The reasons for the tournament are less than compelling. It’s true that a conference tournament gives every team a shot at the title, but what kind of shot is that? For every case of the 2008 Georgia Bulldogs, a team that went 4-12 in conference and rode a stirring conference tourney to the title is … well, 100 cases of the 2009 Georgia Bulldogs, a 12-20 team whose most promising prospect was the unforgettable Trey Thompkins III.

Likewise, a mid-major conference like Ivy League should want its best representative at the Dance. By KenPom, the best Ivy League team has gone to the tournament each of the last 13 years, something you can’t say for comparable leagues like the Horizon or the MEAC. The league, which is a Siyani Chambers three from having split its last 10 Tournament outings, deserves more respect, and occasionally sending its middle class to the Dance will only hurt its reputation.

Yet the most compelling argument in favor of the playoff turns this logic straight on its head. By putting its four-team playoff right before Selection Sunday, the Ivy League will get a national spotlight it can’t have the first week of March. At a time where everyone is watching basketball, the Ancient Eight can edge its way into the national conversation. As I wrote yesterday, the league is already slighted nationally—inserting a tournament would drastically increase the chances of an at-large bid.

If the 2010 Cornell team or the 2014 Harvard team—probably the two best champions of the last decade—had lost in this tournament, they surely would have deserved at-large bids. Had they not gotten them, Dick Vitale—the first, but sadly not last, pioneer of “how I feel for those kids”—would simply never let the committee forget it.

For one more year, however, there is no need to worry about conference tournaments. This weekend is about Yale, Princeton, and the seniors playing their final home games. Well, at least the first two.

On to the picks:

YALE AT CORNELL:

The disturbing underside to the Ivy title race has been the furor that erupted this week in New Haven surrounding Montague. The captain left school last week without any disclosure as to why, leaving the Bulldogs’ decisions to honor him during Friday warm-ups with shirts emblazoned with his nickname (“Gucci”) and the word YALE spelled backwards peculiar, to say the least.

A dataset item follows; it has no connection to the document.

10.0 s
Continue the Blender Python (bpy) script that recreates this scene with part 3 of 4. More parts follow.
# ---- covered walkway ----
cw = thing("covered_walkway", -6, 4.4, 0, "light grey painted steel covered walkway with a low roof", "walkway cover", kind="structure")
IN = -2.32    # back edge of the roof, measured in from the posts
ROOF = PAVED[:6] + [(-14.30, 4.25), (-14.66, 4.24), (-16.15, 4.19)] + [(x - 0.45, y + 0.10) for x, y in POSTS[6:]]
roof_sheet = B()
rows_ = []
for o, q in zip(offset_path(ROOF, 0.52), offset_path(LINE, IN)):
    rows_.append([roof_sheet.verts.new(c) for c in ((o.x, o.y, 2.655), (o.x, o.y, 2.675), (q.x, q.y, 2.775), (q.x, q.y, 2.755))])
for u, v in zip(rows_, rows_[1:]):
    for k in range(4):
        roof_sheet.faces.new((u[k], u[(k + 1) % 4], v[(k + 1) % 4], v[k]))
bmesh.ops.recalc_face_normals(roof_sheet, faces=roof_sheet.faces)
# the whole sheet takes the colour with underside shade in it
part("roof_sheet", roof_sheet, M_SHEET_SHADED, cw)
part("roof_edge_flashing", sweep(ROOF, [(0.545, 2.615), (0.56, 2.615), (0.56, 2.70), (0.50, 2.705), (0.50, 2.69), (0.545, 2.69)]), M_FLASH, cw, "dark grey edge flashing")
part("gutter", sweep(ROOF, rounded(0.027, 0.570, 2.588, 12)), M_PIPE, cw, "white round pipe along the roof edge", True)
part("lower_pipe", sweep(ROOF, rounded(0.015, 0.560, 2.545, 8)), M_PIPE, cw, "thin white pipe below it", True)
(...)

Monday morning, the story took a turn. Pictures of the team in the shirts, tagged “stop supporting a rapist” sprung up around campus. Reigning Ivy League Player of the Year Justin Sears fanned the fire, acknowledging the shirts were controversial but refusing to explain any possible symbolism behind them.

Without opining about accusations regarding facts to which I am not privy, it is sufficient to say that Sears’ statement that “no one in the team is aware of what happened” to their teammate is suspicious, especially with ESPN reporting that Montague is active in the team’s group chat. Mum has been the word around New Haven, with the athletic department denying any knowledge of the creation of the shirts.

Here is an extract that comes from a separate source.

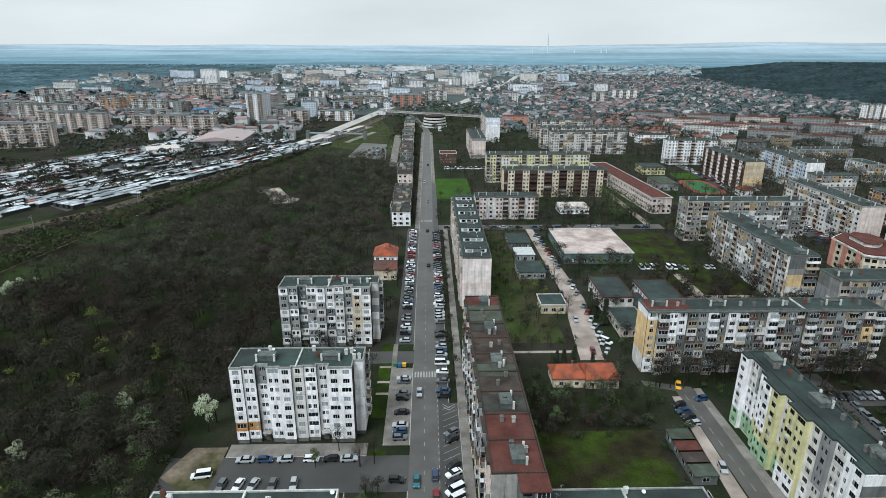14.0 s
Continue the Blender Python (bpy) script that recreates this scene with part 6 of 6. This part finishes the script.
canopy("far_woods", -2700, -560, 1400, 3150, 9, lambda x, y: max(0.0, -2 + 114 * max(0.0, (y - 2800) / 2050) ** 1.5), lambda x, y: x < -0.47 * y + 60 + 0.6 * max(0, y - 2000) + 110 * noise.noise((x / 300, y / 300, 1)) and noise.noise((x / 420, y / 260, 5)) > -0.55, HAZED_FOREST, "far woods beyond the town", 71)



# wooded hill on the east side
def hill(name, fn, x0, x1, y0, y1, nx, ny, m, label, trees=0, seed=3):
    v, f = [], []
    for j in range(ny + 1):
        for i in range(nx + 1):
            x, y = x0 + (x1 - x0) * i / nx, y0 + (y1 - y0) * j / ny
            v.append((x, y, fn(x, y)))
    for j in range(ny):
        for i in range(nx):
            a = j * (nx + 1) + i
            f.append((a, a + 1, a + nx + 2, a + nx + 1))
    b = Mesh()
    b.v, b.f, b.m = v, f, [0] * len(f)
    return solid(name, b, m, label, "hill", "structure")


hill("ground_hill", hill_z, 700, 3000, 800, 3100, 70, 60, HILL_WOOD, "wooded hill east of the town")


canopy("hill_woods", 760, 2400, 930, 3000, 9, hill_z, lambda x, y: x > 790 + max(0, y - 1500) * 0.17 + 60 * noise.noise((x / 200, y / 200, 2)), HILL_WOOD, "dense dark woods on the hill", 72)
for i in range(5):
    house(1240 + i * 26, 1500 + i * 5, 1252 + i * 26, 1511 + i * 5, hill_z(1246, 1500) + 16, 2.5, "white", TILE_RED, "white house high in the hill woods")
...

As Yale chases its first title in half a century, the circumstances are—to say the least—a heavy weight on the team’s back. It’s hard not to feel, however, that this is partially self-imposed.

Pick: Yale

PRINCETON AT HARVARD:

In other years, this might be the game of the season. In this one, it feels like a footnote.

Pick: Princeton

PENN AT DARTMOUTH:

Among the non-Harvard seniors, I’ll miss Penn center Darien Nelson-Henry most of all. The big man, who has been putting up big numbers to lead an offense full of underclassmen, has toiled for four mediocre years in Philadelphia in a program that has only recently found continuity and direction. Nelson-Henry has borne his curse in style, progressively growing out a beard that is among the best in college basketball. His post moves have certainly improved, but a beard that fearsome deserves acknowledgment.

Pick: Penn

BROWN AT COLUMBIA:

A couple weeks ago, the New York Times ran an expose on the art interests of senior Lions point guard Maodo Lo. The mother of the German point guard is a renowned painter, a fact that apparently shocked even Kyle Smith, Lo’s own coach. In his words: “I knew she was an artist, but I’m like, dude”.

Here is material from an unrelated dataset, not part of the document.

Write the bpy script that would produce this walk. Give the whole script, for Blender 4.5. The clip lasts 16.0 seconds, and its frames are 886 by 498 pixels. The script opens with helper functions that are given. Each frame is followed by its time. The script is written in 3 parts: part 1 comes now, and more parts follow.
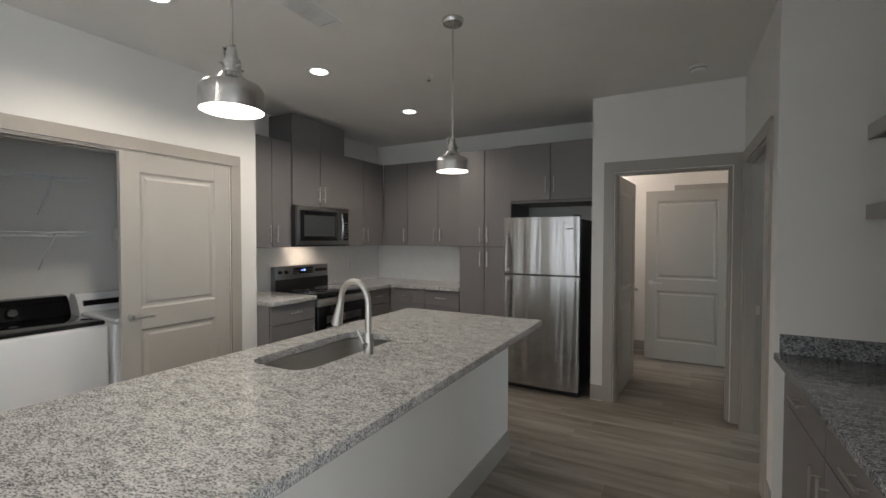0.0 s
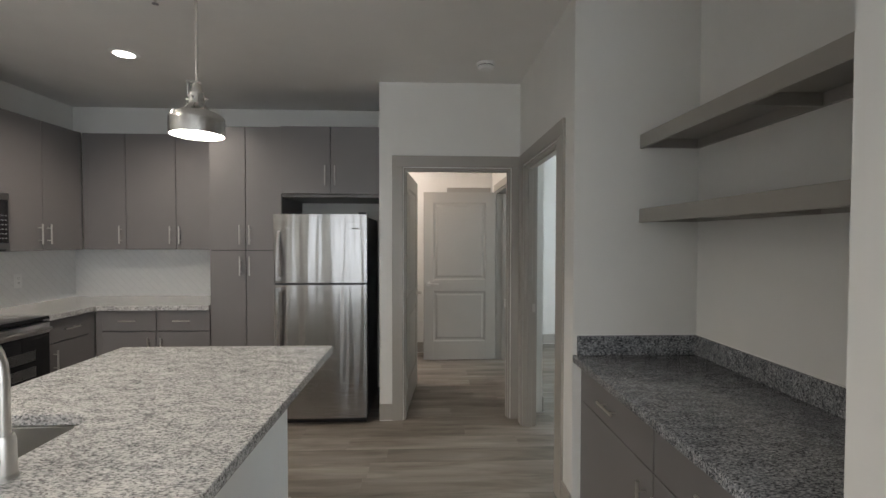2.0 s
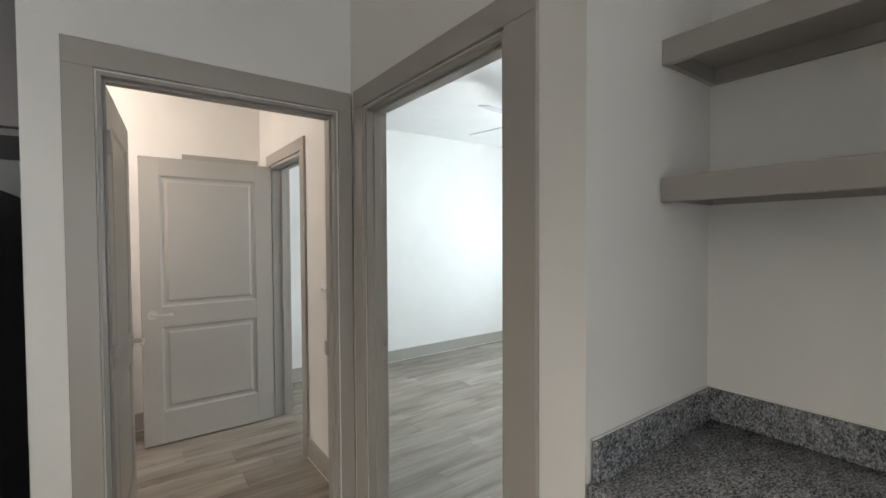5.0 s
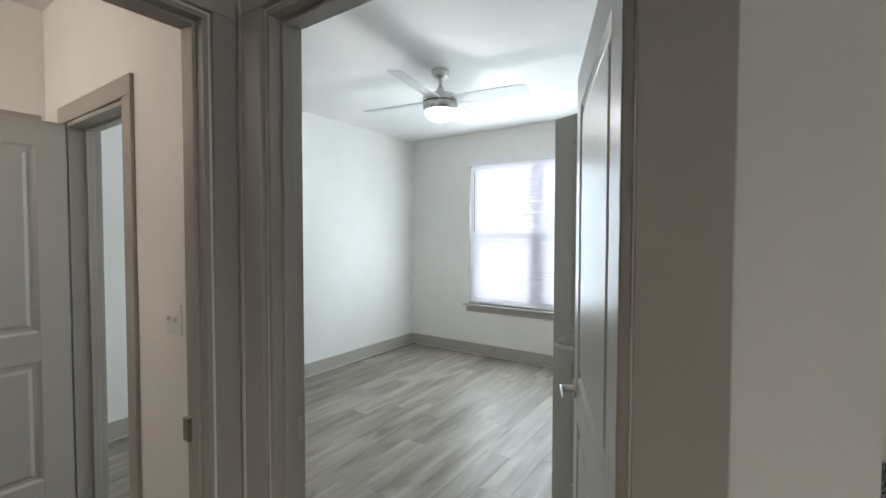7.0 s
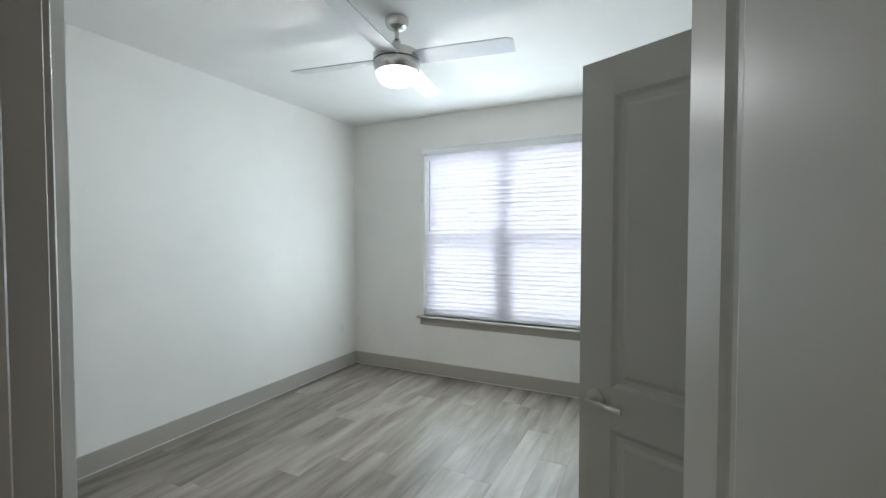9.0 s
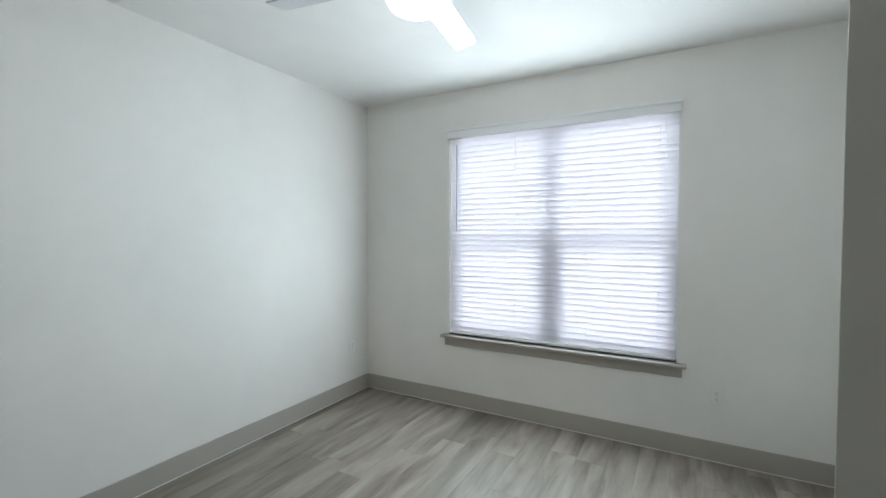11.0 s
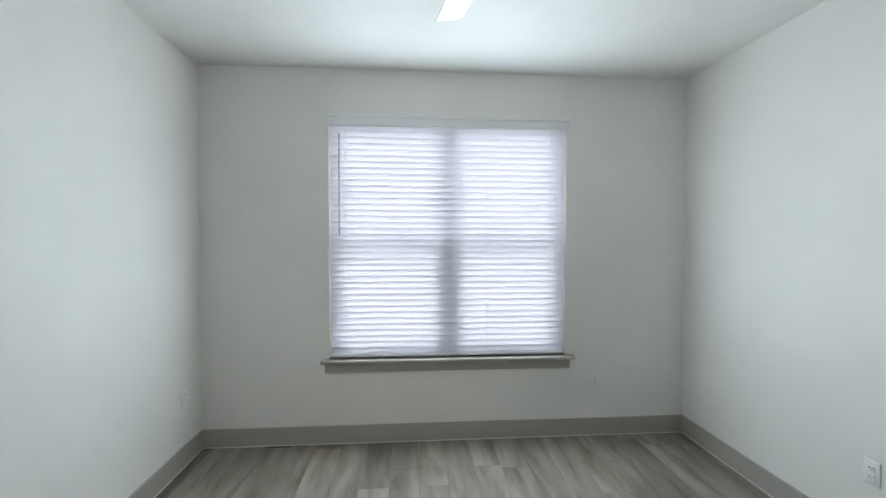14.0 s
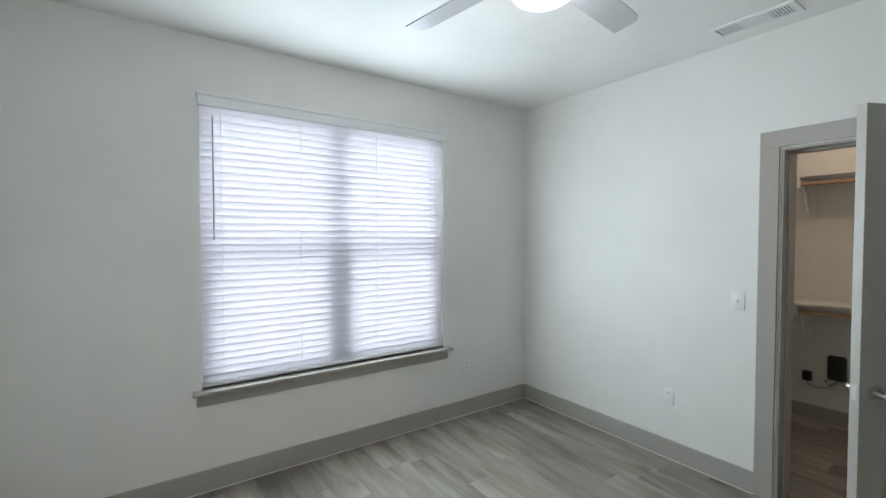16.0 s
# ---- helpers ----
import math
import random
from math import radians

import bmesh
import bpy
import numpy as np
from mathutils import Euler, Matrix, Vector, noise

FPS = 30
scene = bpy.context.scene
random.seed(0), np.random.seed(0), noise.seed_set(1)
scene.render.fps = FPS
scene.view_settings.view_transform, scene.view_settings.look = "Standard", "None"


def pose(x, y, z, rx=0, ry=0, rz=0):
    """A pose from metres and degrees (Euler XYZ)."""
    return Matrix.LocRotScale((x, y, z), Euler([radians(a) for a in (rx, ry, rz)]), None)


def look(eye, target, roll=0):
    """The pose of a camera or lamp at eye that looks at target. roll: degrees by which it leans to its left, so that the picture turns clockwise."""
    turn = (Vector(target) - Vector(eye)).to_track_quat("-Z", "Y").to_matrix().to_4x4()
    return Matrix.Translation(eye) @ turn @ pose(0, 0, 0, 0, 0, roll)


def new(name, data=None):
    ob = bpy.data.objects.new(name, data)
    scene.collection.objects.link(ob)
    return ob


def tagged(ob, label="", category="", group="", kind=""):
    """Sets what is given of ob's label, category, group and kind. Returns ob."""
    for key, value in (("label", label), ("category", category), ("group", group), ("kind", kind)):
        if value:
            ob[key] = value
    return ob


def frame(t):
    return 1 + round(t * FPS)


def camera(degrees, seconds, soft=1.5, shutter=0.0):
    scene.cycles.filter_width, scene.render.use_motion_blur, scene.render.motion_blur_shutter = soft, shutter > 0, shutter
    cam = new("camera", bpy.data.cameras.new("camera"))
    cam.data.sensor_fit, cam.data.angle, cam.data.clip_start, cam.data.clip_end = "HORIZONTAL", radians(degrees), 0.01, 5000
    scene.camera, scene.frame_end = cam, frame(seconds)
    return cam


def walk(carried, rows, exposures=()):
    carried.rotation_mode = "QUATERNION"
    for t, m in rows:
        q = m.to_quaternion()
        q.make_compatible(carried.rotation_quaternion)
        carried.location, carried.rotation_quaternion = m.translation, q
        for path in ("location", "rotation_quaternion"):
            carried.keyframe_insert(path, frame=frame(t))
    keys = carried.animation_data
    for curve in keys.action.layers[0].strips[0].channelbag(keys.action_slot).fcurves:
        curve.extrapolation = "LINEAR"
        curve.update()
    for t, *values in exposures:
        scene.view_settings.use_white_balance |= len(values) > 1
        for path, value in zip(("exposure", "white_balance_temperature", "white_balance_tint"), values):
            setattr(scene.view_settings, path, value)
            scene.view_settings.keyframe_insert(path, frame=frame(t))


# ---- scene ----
cam = camera(91.5, 16.0)
PATH = [
    (0, (0.153, 0.178, 1.463), (-0.801, 1.935, 1.413), 0.1),
    (0.5, (0.029, 0.321, 1.465), (-0.662, 2.198, 1.417), 0.2),
    (1, (-0.053, 0.455, 1.456), (-0.477, 2.409, 1.411), 0.2),
    (1.5, (-0.102, 0.62, 1.463), (-0.271, 2.612, 1.414), 0.1),
    (2, (-0.154, 0.775, 1.469), (-0.076, 2.773, 1.423), 0.1),
    (2.5, (-0.236, 0.999, 1.474), (0.07, 2.974, 1.421), 0.1),
    (3, (-0.278, 1.237, 1.454), (0.23, 3.171, 1.411), -0.0),
    (3.5, (-0.274, 1.484, 1.461), (0.406, 3.365, 1.423), -0.0),
    (3.7, (-0.273, 1.576, 1.47), (0.468, 3.433, 1.425), -0.0),
    (5.8, (-0.256, 2.714, 1.457), (1.131, 4.154, 1.399), 0.0),
    (6, (-0.232, 2.764, 1.468), (1.189, 4.169, 1.406), 0.2),
    (6.5, (-0.175, 2.954, 1.463), (1.371, 4.222, 1.4), 0.1),
    (7, (-0.066, 3.108, 1.469), (1.584, 4.236, 1.404), 0.1),
    (7.5, (0.043, 3.256, 1.467), (1.78, 4.245, 1.403), 0.1),
    (8, (0.161, 3.427, 1.471), (1.953, 4.315, 1.407), 0.2),
    (8.5, (0.319, 3.554, 1.468), (2.12, 4.419, 1.404), 0.1),
    (9, (0.525, 3.648, 1.477), (2.318, 4.534, 1.413), 0.0),
    (9.5, (0.686, 3.751, 1.478), (2.438, 4.715, 1.412), -0.1),
    (9.7, (0.75, 3.806, 1.474), (2.485, 4.799, 1.413), 0.1),
    (11.8, (1.38, 4.343, 1.492), (3.162, 5.25, 1.436), 0.1),
    (12, (1.381, 4.432, 1.5), (3.194, 5.275, 1.44), 0.2),
    (12.5, (1.419, 4.577, 1.486), (3.305, 5.241, 1.433), 0.1),
    (13, (1.423, 4.796, 1.494), (3.381, 5.199, 1.442), 0.1),
    (13.5, (1.412, 5.048, 1.494), (3.408, 5.157, 1.446), 0.1),
    (14, (1.371, 5.287, 1.504), (3.365, 5.132, 1.454), 0.1),
    (14.5, (1.409, 5.496, 1.5), (3.365, 5.084, 1.447), 0.0),
    (15, (1.506, 5.696, 1.525), (3.392, 5.034, 1.464), 0.0),
    (15.5, (1.559, 5.928, 1.545), (3.34, 5.02, 1.483), 0.0),
    (16, (1.628, 6.149, 1.54), (3.269, 5.007, 1.482), 0.0),
]
EXPOSURES = [(0.0, 0.15), (1.0, 0.2), (1.5, 0.35), (2.5, 0.8), (3.5, 1.0), (6.0, 0.72), (7.0, 0.45), (9.5, 0.23), (12.0, 0.13), (14.0, 0.0), (16.0, 0.1)]
walk(cam, [(t, look(eye, target, roll)) for t, eye, target, roll in PATH], EXPOSURES)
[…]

Oh Howard, this Ivy league prose ain’t what it once was.

Pick: Columbia

PRINCETON AT DARTMOUTH:

Yawn.

Pick: Princeton

YALE AT COLUMBIA:

The biggest game of the weekend will be decided in the frontcourt, where Lions forward Alex Rosenberg will be tasked with both containing Sears on the defensive end and taking him away from the basket on the other end. It’s a strategy that Princeton has utilized to great success, but Rosenberg is a notorious defensive liability.

This matchup couldn’t be more unfortunate for the beat writers covering. Last weekend at Yale, a YDN member was observed Googling “what is a frontcourt” during the game. Certainly not as embarrassing as the neighboring beat writer using Internet Explorer, but a dark mark nonetheless.

Pick: Yale

PENN AT HARVARD:

On senior night, in front of a sold-out home crowd, Harvard has an opportunity for revenge on the only other inhabitant of the league’s middle class. Penn, which like the

Crimson is winless against the league’s top three teams, has gone an impressive 5-2 against the rest of the league. It wore down Harvard in the last meeting, with freshman point guard Jake Silpe badgering Tommy McCarthy into one of his worst games of the season.

In the aftermath, senior Patrick Steeves noted that the 1-5 Crimson “play all these teams again.” Harvard is 2-3 so far in its rematches, and this represents its best shot to get the third win.

Pick: Harvard

PENN AT PRINCETON:

This game should do a good job of bearing out the difference between “frisky” and “good”.